Dr. Murphy turned down the contract offer from Prince George’s and accepted a job as superintendent of Charlotte-Mecklenburg Schools in North Carolina, where he stayed until 1996.

John Andrew Murphy Jr. was born June 13, 1935, in North Adams, Mass.

He graduated in 1958 from the Massachusetts College of Liberal Arts in North Adams and earned a doctorate in education administration from the University of Massachusetts Amherst in 1972.

Before coming to Prince George’s County, he led school districts in North Carolina, New Jersey, Massachusetts, Florida and New Hampshire. He left the job in Park Ridge, Ill., to come to Maryland, he told The Washington Post, because he was “in fat city” and was “bored to death.”

His first wife, Carole Woodlock, died in 1971 after 15 years of marriage. His later marriages to Patricia Duggan and Ruth Shuping ended in divorce.

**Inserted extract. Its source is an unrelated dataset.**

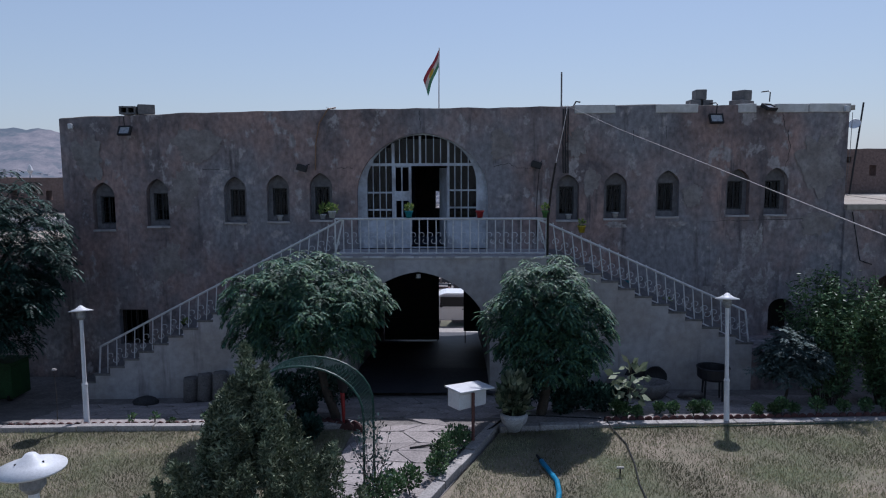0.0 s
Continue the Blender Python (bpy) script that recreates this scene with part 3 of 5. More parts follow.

Besides his son, survivors include his wife of 20 years, the former Katherine Bray, of Miami; three other children from his first marriage, Nancy Morris of Salem, N.H., Bob Murphy of Charlotte, N.C., and Bill Murphy of Los Angeles; a son from his second marriage, Sean Murphy of Charlotte; a daughter from his third marriage, Martha Murphy of Asheville, N.C.; one sister; and seven grandchildren.

“The tragedy of many American school systems,” Dr. Murphy told The Post in 1984, “is that we throw up our hands and say, ‘We can’t help these kids . . . look where they come from.’ That’s a poor excuse. If we raise the expectations, they’ll meet the expectations and will achieve.”